A study in 2020 pointed out that in more than 1,000 published articles on the barn swallow – one of Europe’s most widespread and well-studied species – not one had noticed that the female birds sing as well as the males. It turns out that female birds often sing for the same reason as male birds do – to attract mates, identify themselves and defend territory – researchers had just overlooked this fact. It also suggests that their songs may perform other social functions we haven’t discovered yet. Female cuckoos, for example, have a song that sounds like running water which usually precedes them laying their eggs in a host nest.

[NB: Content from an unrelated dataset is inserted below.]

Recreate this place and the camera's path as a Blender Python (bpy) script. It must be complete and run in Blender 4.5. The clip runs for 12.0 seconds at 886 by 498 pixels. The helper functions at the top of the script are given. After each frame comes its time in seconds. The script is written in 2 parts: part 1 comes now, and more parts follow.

Then there’s the complicated function of mimicry. Why should a bird like the marsh warbler spend the first seven months of its life incorporating notes from the songs and sounds of more than 80 other species of bird (and even insects)? Does making their song more varied make them more attractive? And what are we to make of the discovery in 2016 that Japanese great tits communicate in syntactical phrases?
Everyone agrees: more research is needed. And perhaps the timely recognition that a singing bird is engaged in genuine real-time communication and is not just playing out its evolutionary factory settings.
Throughout his most recent novel, Poguemahone, Irish writer Patrick McCabe asks: “Why do birds sing?” His answer works for me: “Perhaps it’s to liberate themselves of some vital plenitude within which, they find, they can barely contain.”